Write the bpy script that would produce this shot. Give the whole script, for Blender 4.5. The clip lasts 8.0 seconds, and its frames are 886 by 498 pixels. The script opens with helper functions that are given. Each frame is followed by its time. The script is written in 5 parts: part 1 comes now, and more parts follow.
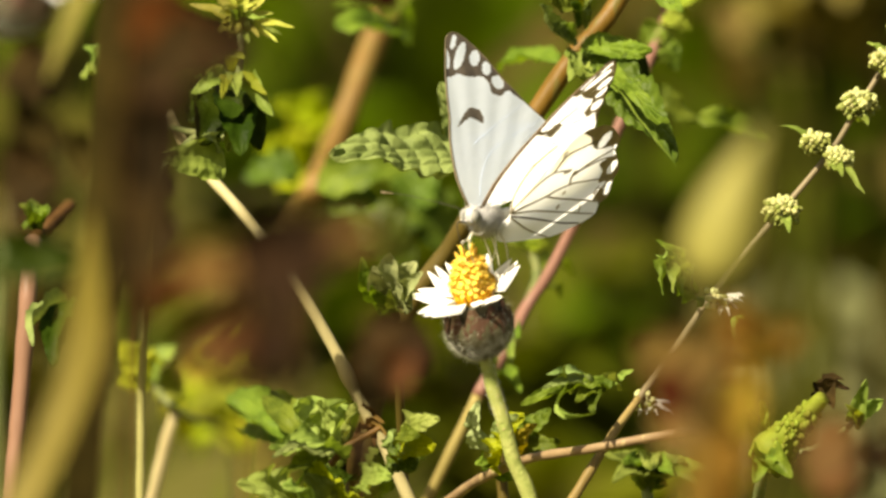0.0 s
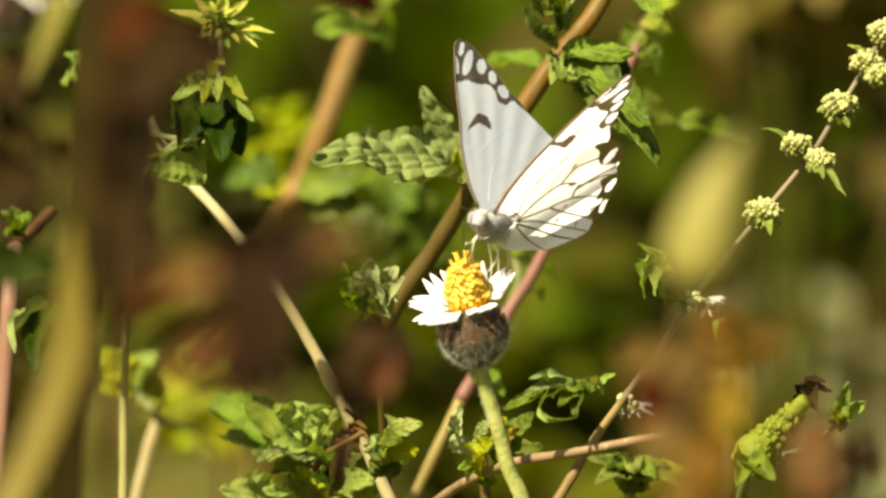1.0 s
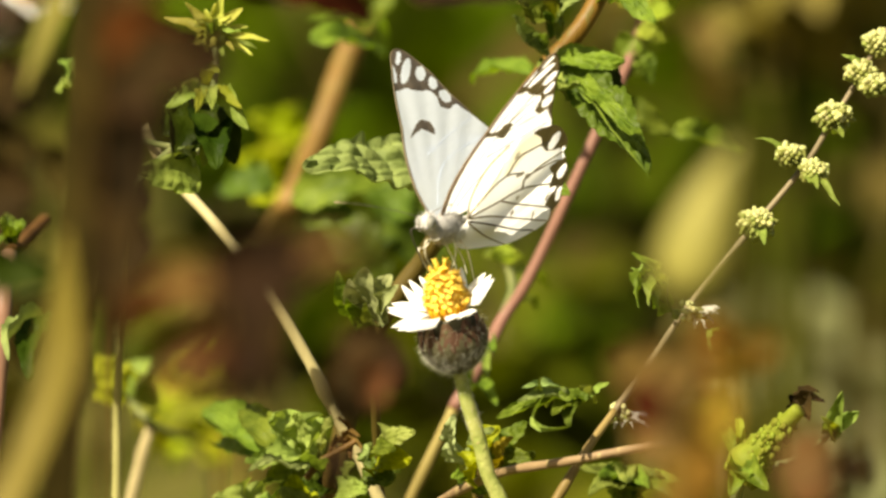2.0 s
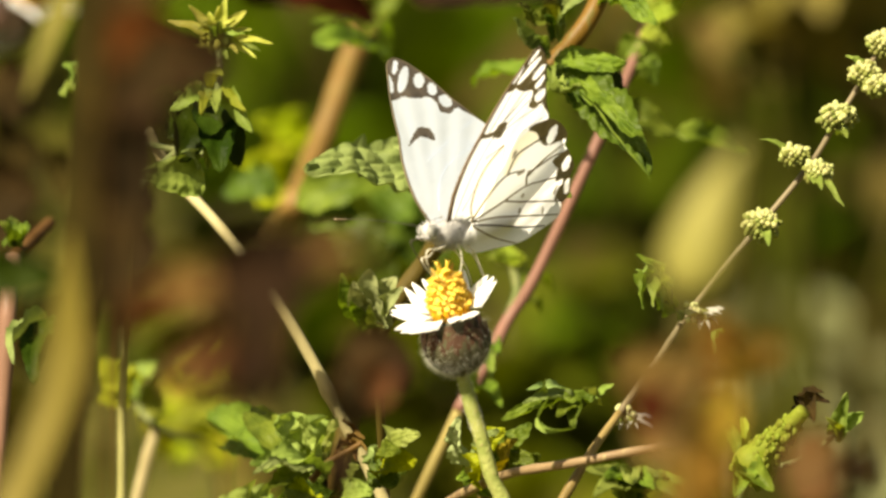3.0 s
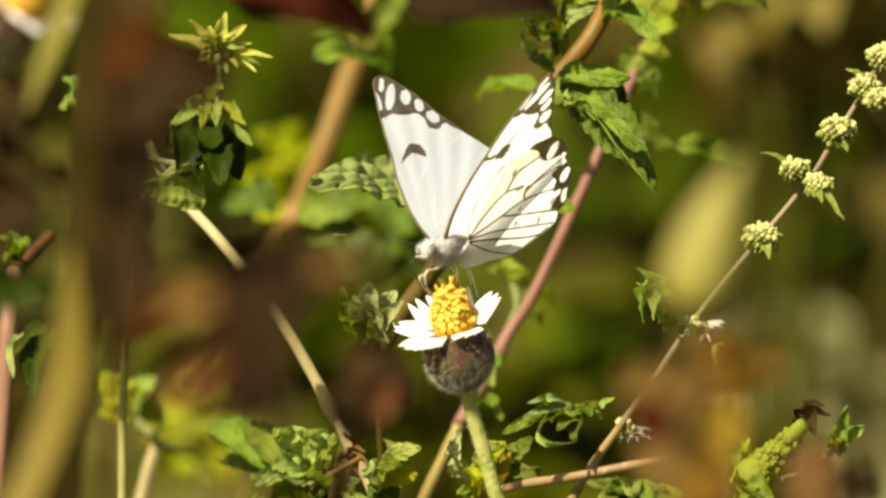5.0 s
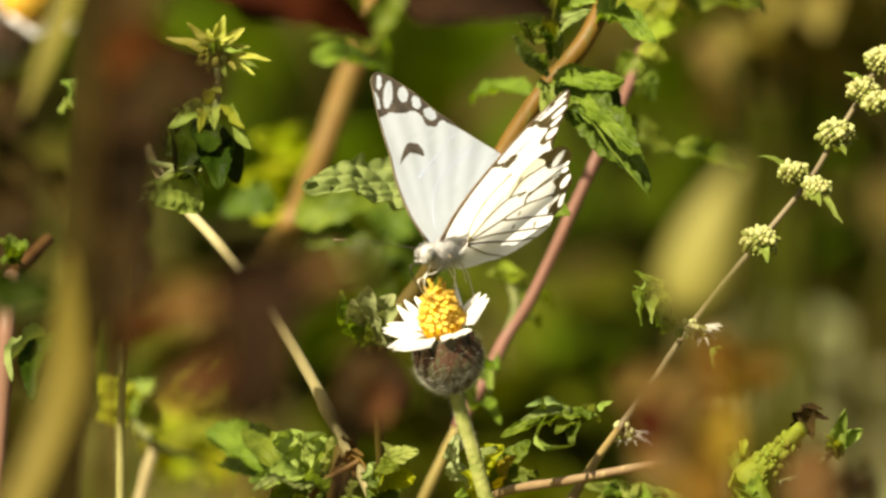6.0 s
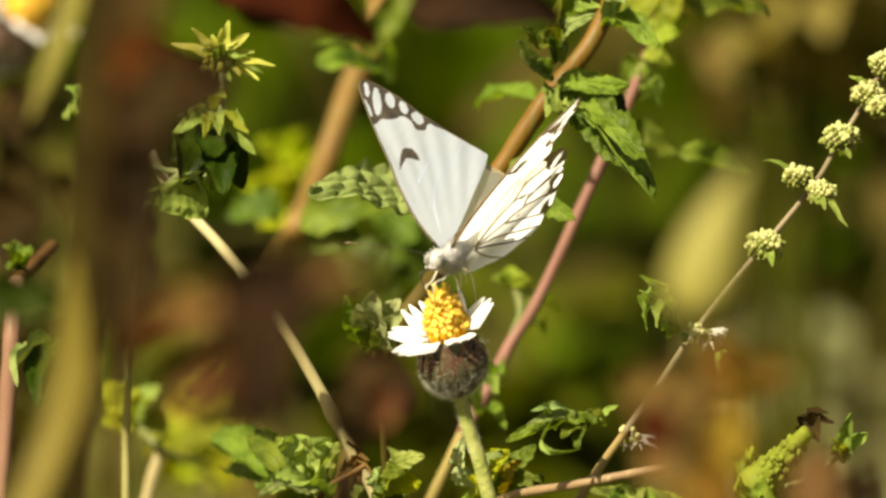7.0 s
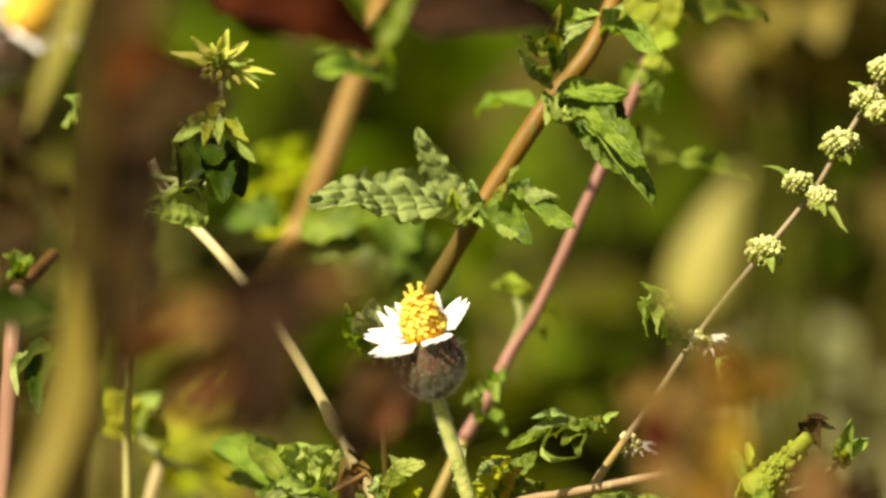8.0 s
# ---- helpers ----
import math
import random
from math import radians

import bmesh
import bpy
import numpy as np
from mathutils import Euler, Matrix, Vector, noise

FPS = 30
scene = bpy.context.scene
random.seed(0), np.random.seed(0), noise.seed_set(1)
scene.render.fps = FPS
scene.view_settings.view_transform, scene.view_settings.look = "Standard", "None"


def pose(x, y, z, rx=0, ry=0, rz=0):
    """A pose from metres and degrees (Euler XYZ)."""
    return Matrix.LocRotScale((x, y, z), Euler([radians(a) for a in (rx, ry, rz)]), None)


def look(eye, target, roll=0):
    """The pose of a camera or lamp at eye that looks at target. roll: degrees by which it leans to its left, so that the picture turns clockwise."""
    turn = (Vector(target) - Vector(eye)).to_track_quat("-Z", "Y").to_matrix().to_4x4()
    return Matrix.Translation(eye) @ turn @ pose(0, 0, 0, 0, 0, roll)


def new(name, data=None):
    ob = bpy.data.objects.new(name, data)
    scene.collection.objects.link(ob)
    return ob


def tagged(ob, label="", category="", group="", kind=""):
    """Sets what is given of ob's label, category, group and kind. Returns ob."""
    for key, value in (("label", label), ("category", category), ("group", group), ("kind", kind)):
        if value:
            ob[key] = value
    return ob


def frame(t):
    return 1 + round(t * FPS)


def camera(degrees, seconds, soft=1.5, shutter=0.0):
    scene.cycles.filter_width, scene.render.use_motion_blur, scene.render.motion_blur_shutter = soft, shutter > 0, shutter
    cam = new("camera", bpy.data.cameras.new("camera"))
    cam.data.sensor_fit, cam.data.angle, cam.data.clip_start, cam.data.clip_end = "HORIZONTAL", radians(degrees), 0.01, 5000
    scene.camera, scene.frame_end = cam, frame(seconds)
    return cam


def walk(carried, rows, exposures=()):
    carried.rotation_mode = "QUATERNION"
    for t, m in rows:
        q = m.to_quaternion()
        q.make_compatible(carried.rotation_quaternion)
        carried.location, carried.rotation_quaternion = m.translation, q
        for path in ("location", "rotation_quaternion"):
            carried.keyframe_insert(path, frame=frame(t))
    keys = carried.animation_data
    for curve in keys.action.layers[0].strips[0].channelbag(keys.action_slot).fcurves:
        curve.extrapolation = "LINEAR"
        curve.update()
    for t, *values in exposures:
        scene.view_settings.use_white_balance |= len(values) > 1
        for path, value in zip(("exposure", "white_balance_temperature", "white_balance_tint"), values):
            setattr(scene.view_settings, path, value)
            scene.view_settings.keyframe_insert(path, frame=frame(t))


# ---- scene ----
MM = 0.001

# camera: a long lens from two metres away, hand-held, slowly tilting up
cam = camera(3.5922, 8.0, soft=2.7, shutter=0.5)
cam.data.dof.use_dof = True
cam.data.dof.focus_distance = 2.003
cam.data.dof.aperture_fstop = 23
walk(cam, [
    (0.0, pose(0.000, 0.000, 0.600, 81.8181, -0.7021, 0.1677)),
    (0.5, pose(0.000, 0.000, 0.600, 81.8399, -0.8207, 0.1668)),
    (1.0, pose(0.000, 0.000, 0.600, 81.8377, -0.4033, 0.0493)),
    (1.5, pose(0.000, 0.000, 0.600, 81.8589, -0.6531, 0.0532)),
    (3.0, pose(0.000, 0.000, 0.600, 81.8813, -0.4048, 0.0422)),
    (3.5, pose(0.000, 0.000, 0.600, 81.8937, -0.6186, 0.0867)),
    (4.0, pose(0.000, 0.000, 0.600, 81.9119, -0.4422, 0.0701)),
    (4.5, pose(0.000, 0.000, 0.600, 81.9265, -0.3717, 0.0444)),
    (6.0, pose(0.000, 0.000, 0.600, 81.9504, -0.3662, 0.0309)),
    (6.5, pose(0.000, 0.000, 0.600, 81.9569, -0.2721, 0.0222)),
    (7.0, pose(0.000, 0.000, 0.600, 81.9697, -0.2302, 0.0322)),
    (7.5, pose(0.000, 0.000, 0.600, 81.9856, -0.1890, 0.0310)),
    (8.0, pose(0.000, 0.000, 0.600, 82.0000, -0.0000, -0.0000)),
], exposures=[(0, 1.23, 8250, 8), (3.2, 1.20, 8250, 8), (4.2, 1.13, 8250, 8), (7.7, 1.13, 8250, 8), (8, 1.34, 8250, 8)])

# light: high sun from behind and to the side of the flower, clear sky
SUN_TO = Vector((-0.46, -0.50, 0.73)).normalized()
world = bpy.data.worlds.new("world")
scene.world = world
world.use_nodes = True
wn = world.node_tree.nodes
sky = wn.new("ShaderNodeTexSky")
sky.sky_type = 'NISHITA'
sky.sun_disc = False
sky.dust_density = 4.0
sky.ozone_density = 0.4
sky.sun_elevation = math.asin(SUN_TO.z)
sky.sun_rotation = math.atan2(SUN_TO.x, SUN_TO.y)
world.node_tree.links.new(sky.outputs[0], wn["Background"].inputs[0])
wn["Background"].inputs[1].default_value = 0.048
sun = new("sun", bpy.data.lights.new("sun", 'SUN'))
sun.data.energy = 5.0
sun.data.angle = radians(0.53)
sun.data.color = (1.0, 0.965, 0.90)
sun.matrix_basis = look(SUN_TO * 20, (0, 0, 0))


# ---- materials ----
def nodes_of(name):
    m = bpy.data.materials.new(name)
    m.use_nodes = True
    return m, m.node_tree.nodes, m.node_tree.links


def surface(name, c1, c2, rough=0.6, scale=300.0, trans=0.0, trans_tint=(1, 1, 1), bump=0.3, fine=4.0, spec=0.2,
            hue_var=0.035, val_var=0.28, c3=None, spot=0.62, stretch=(1, 1, 1)):
    """A grained surface: two colours mixed by coarse noise, fine noise on top, each piece a little different."""
    m, n, l = nodes_of(name)
    bsdf = n["Principled BSDF"]
    tc = n.new("ShaderNodeTexCoord")
    mp = n.new("ShaderNodeMapping")
    mp.inputs["Scale"].default_value = stretch
    l.new(tc.outputs["Object"], mp.inputs[0])
    big = n.new("ShaderNodeTexNoise")
    big.inputs["Scale"].default_value = scale
    big.inputs["Detail"].default_value = 4
    small = n.new("ShaderNodeTexNoise")
    small.inputs["Scale"].default_value = scale * fine
    small.inputs["Detail"].default_value = 3
    l.new(mp.outputs[0], big.inputs[0])
    l.new(mp.outputs[0], small.inputs[0])
    ramp = n.new("ShaderNodeValToRGB")
    ramp.color_ramp.elements[0].position = 0.36
    ramp.color_ramp.elements[1].position = 0.64
    ramp.color_ramp.elements[0].color = (*c1, 1)
    ramp.color_ramp.elements[1].color = (*c2, 1)
    l.new(big.outputs[0], ramp.inputs[0])
    col = ramp.outputs[0]
    if c3:
        st = n.new("ShaderNodeValToRGB")
        st.color_ramp.elements[0].position = spot
        st.color_ramp.elements[1].position = spot + 0.05
        l.new(small.outputs[0], st.inputs[0])
        mx = n.new("ShaderNodeMix")
        mx.data_type = 'RGBA'
        l.new(st.outputs[0], mx.inputs[0])
        l.new(col, mx.inputs[6])
        mx.inputs[7].default_value = (*c3, 1)
        col = mx.outputs[2]
    info = n.new("ShaderNodeObjectInfo")
    geo = n.new("ShaderNodeNewGeometry")
    add = n.new("ShaderNodeMath")
    add.operation = 'ADD'
    l.new(info.outputs["Random"], add.inputs[0])
    l.new(geo.outputs["Random Per Island"], add.inputs[1])
    fr = n.new("ShaderNodeMath")
    fr.operation = 'FRACT'
    l.new(add.outputs[0], fr.inputs[0])
    hsv = n.new("ShaderNodeHueSaturation")
    for k, lo, hi in (("Hue", 0.5 - hue_var / 2, 0.5 + hue_var / 2), ("Value", 1 - val_var, 1 + val_var)):
        rng = n.new("ShaderNodeMapRange")
        rng.inputs["To Min"].default_value = lo
        rng.inputs["To Max"].default_value = hi
        l.new(fr.outputs[0], rng.inputs[0])
        l.new(rng.outputs[0], hsv.inputs[k])
    l.new(col, hsv.inputs["Color"])
    col = hsv.outputs[0]
    l.new(col, bsdf.inputs["Base Color"])
    bsdf.inputs["Roughness"].default_value = rough
    bsdf.inputs["Specular IOR Level"].default_value = spec
    bp = n.new("ShaderNodeBump")
    bp.inputs["Strength"].default_value = bump
    bp.inputs["Distance"].default_value = 0.0004
    l.new(small.outputs[0], bp.inputs["Height"])
    l.new(bp.outputs[0], bsdf.inputs["Normal"])
    if trans:
        tl = n.new("ShaderNodeBsdfTranslucent")
        tint = n.new("ShaderNodeMix")
        tint.data_type = 'RGBA'
        tint.blend_type = 'MULTIPLY'
        tint.inputs[0].default_value = 1.0
        l.new(col, tint.inputs[6])
        tint.inputs[7].default_value = (*trans_tint, 1)
        l.new(tint.outputs[2], tl.inputs[0])
        ms = n.new("ShaderNodeMixShader")
        ms.inputs[0].default_value = trans
        l.new(bsdf.outputs[0], ms.inputs[1])
        l.new(tl.outputs[0], ms.inputs[2])
        l.new(ms.outputs[0], n["Material Output"].inputs[0])
    return m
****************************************
Problem requirements => Print, without alteration, the lines from the line with "import random" to the line with "scene.render.fps = FPS". Include both of them, and omit every other line.

Exercise response =>
import random
from math import radians

import bmesh
import bpy
import numpy as np
from mathutils import Euler, Matrix, Vector, noise

FPS = 30
scene = bpy.context.scene
random.seed(0), np.random.seed(0), noise.seed_set(1)
scene.render.fps = FPS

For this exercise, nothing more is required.